State representative pushing for co-prescription bill as opioid overdoses climb

State representative pushing for co-prescription bill as opioid overdoses climb

COLUMBIA, S.C. (WIS) - South Carolina is battling the COVID-19 pandemic and the opioid epidemic.

In July, state lawmakers learned EMS responses to suspected opioid overdoses were up 52 percent as compared to last year.

State Representative Russell Fry (R-Horry County) is pushing for his bill, H.4711, to be taken up in September when lawmakers return to the capitol.

It would require doctors to co-prescribe the life-saving and overdose-reversing drug Naloxone with opioids to patients under certain conditions, including vulnerability to addiction.

"It invites a conversation with medical professionals, that 'hey you're taking a combination of drugs that could be very deadly,'" he said. "I think that doctors that having these conversations are important."

The bill was out of committee in early March, but Fry said the immediate needs of the pandemic “kind of stopped [the bill] dead in its tracks, it’s sitting on the house calendar right now.”

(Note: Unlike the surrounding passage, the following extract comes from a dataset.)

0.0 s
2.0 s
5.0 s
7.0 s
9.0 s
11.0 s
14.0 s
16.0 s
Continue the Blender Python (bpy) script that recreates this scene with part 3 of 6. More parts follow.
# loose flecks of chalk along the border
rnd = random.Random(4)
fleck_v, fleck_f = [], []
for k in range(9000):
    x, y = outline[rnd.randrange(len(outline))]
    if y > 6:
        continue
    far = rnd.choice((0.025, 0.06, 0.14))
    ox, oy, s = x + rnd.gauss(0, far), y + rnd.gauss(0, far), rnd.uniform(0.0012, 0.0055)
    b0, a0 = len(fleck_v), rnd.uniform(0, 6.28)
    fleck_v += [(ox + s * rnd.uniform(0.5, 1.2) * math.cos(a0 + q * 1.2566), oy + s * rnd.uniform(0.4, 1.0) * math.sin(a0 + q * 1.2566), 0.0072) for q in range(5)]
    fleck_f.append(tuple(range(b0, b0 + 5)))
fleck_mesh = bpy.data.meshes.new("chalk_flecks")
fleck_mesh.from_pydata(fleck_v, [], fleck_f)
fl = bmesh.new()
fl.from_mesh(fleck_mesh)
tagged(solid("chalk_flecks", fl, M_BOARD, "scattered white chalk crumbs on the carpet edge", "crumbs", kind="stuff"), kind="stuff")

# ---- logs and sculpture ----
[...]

House Speaker Jay Lucas’s office (R-Darlington) has not yet responded to WIS’s request for comment on the future of H.4711.

Fry said Lucas has been helpful in providing the House Opioid Abuse Study Prevention Committee resources. Fry chairs the committee.

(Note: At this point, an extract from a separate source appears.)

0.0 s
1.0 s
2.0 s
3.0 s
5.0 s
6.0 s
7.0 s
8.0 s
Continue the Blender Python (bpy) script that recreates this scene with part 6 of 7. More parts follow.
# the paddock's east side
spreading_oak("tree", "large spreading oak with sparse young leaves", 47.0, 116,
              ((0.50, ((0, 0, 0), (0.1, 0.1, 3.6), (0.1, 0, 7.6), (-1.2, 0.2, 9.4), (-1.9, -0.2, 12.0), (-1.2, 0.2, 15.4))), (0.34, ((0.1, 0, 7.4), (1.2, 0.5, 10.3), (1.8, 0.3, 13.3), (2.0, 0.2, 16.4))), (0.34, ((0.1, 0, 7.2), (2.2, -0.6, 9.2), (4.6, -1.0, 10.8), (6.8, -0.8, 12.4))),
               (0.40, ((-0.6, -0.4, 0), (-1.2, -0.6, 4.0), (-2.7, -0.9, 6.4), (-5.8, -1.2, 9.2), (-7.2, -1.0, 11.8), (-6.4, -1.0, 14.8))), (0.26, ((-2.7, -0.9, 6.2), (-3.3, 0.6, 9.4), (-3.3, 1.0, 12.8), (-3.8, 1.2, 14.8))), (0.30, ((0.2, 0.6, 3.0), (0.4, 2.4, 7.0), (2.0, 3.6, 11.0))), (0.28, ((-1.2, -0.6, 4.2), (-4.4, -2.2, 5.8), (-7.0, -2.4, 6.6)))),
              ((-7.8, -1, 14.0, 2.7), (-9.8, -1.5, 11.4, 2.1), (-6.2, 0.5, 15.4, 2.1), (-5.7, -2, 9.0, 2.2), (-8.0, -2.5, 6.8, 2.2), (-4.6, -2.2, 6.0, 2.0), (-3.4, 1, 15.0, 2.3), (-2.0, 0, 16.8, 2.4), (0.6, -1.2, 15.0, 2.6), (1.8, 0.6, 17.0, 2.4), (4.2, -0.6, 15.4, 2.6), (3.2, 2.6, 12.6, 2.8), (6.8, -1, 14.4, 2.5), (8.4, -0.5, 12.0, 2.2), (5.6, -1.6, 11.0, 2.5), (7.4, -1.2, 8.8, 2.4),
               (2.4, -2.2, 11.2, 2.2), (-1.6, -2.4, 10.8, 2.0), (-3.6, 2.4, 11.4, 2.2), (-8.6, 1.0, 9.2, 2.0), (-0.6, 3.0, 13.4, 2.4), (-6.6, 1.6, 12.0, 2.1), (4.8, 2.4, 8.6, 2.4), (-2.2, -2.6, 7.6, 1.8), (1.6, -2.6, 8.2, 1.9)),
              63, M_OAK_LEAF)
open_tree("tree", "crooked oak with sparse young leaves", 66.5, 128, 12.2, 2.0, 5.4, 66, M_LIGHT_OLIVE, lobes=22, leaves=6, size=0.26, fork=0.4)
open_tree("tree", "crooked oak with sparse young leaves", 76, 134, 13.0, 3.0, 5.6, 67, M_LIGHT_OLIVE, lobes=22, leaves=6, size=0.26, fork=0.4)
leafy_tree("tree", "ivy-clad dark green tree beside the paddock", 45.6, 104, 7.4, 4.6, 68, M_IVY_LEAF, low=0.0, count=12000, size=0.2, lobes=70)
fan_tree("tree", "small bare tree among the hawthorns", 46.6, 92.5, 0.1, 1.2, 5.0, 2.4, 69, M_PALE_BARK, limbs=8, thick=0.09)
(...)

In a July committee hearing, he questioned leaders of the South Carolina Medical Association, the South Carolina Hospital Association, and the Department of Alcohol and Other Drug Abuse Services about the idea of co-prescription in a committee hearing.

All the leaders either supported the measure or said they actively co-prescribe Naloxone with opioids.

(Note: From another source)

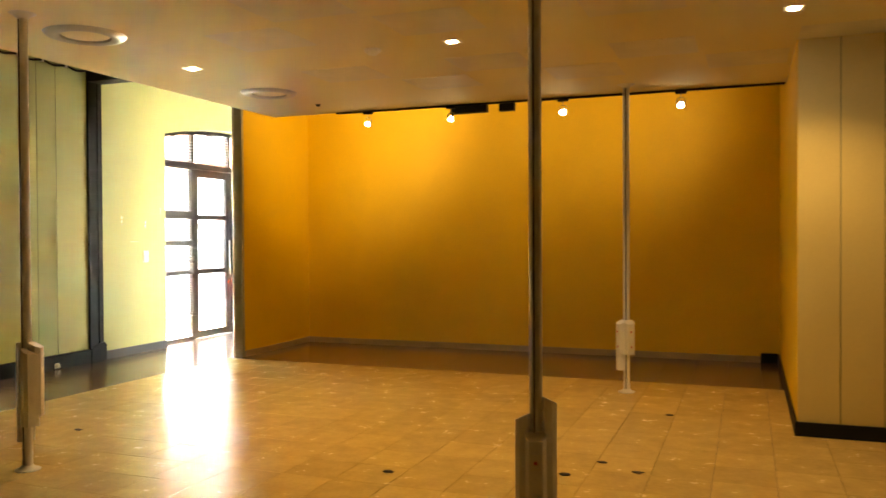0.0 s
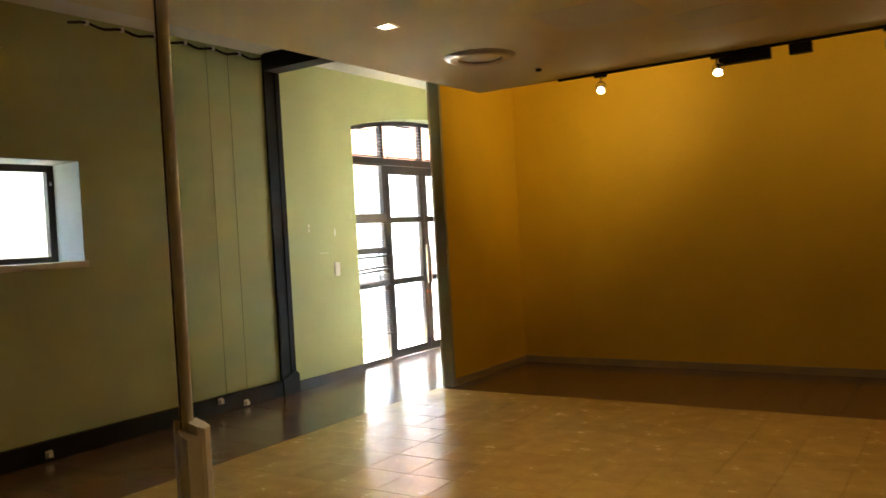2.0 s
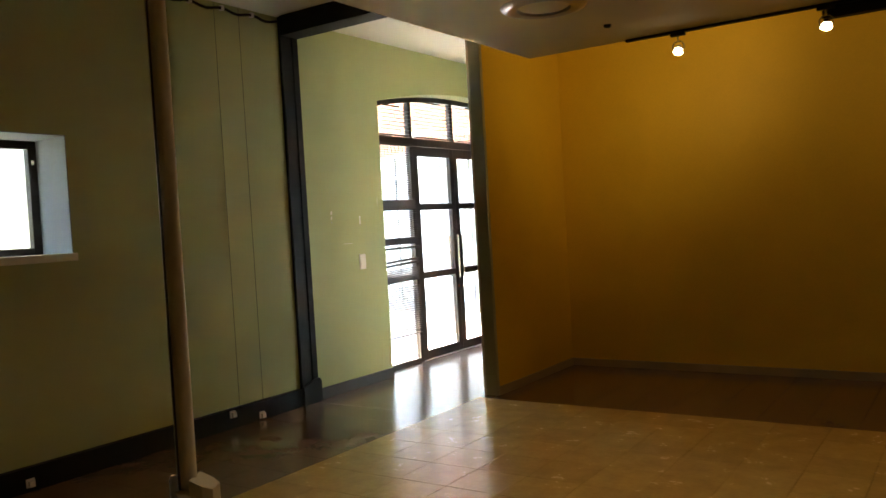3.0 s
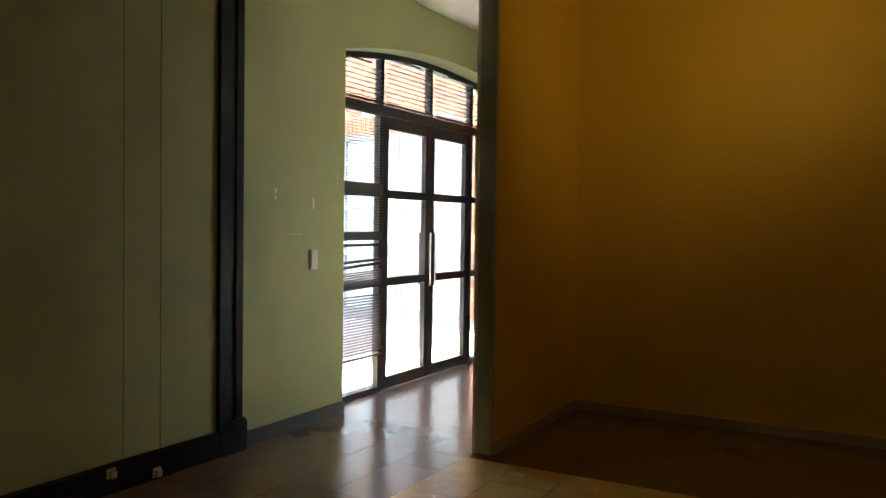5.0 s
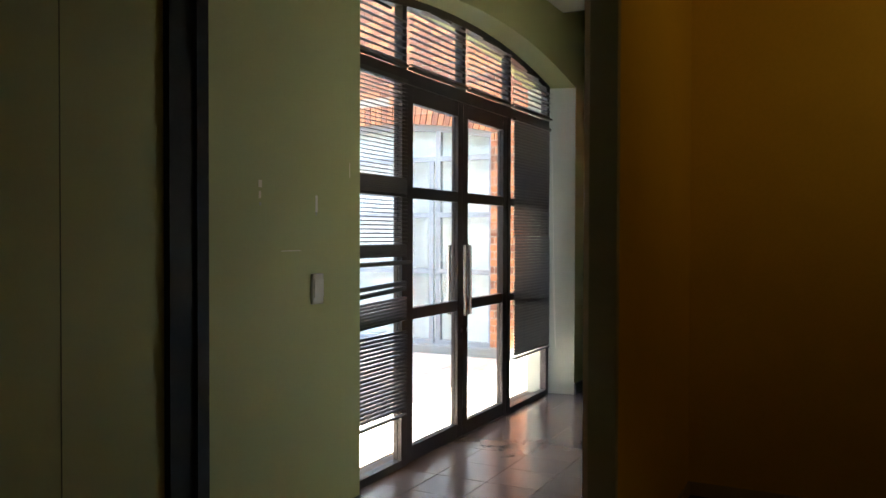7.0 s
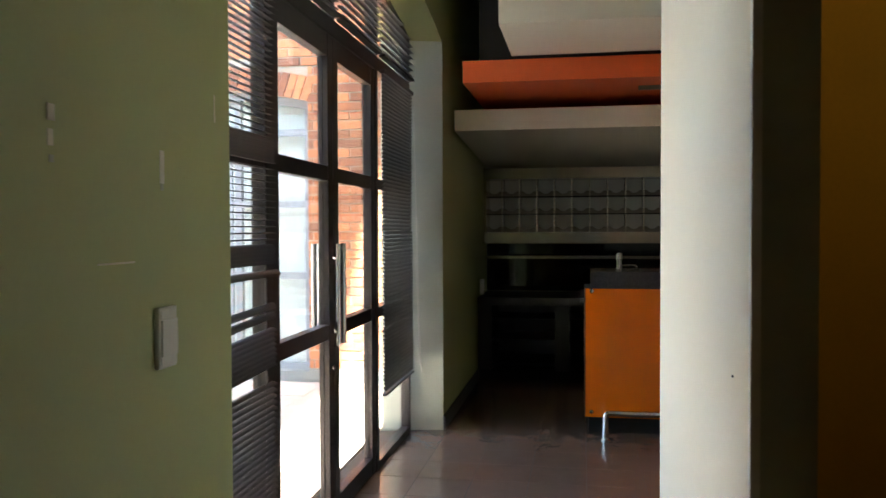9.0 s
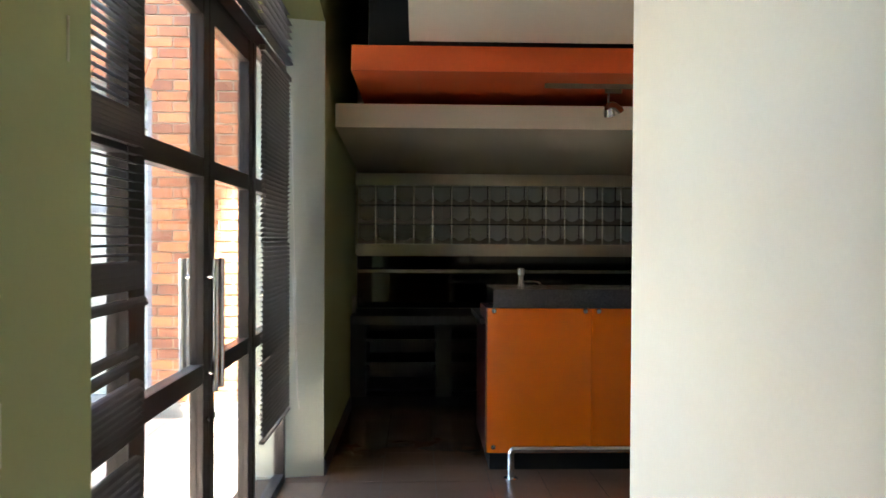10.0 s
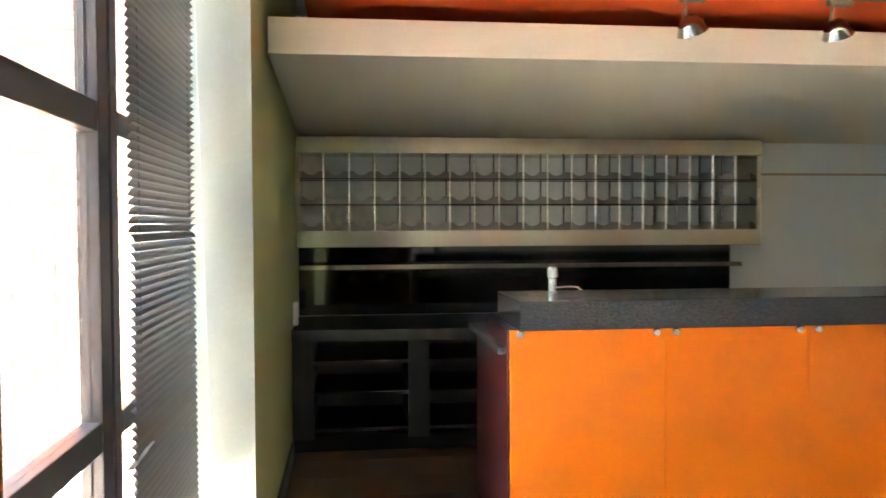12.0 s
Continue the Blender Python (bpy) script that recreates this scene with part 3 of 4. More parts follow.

In the meeting, S.C. Medical Association Executive Committee Member Wesley Frierson said it was a "great idea" but "it is not common practice."

Midlands Recovery Center Executive Director Bobby Brazell said the bill is a step in the right direction and would help combat the stigma surrounding overdose-reversing drugs.

"Some people look at as, as your enabling somebody to continue what they're doing. I just don't see it that way. You're enabling them to live," he said.

State records estimate there were 900 suspected opioid overdoses in June.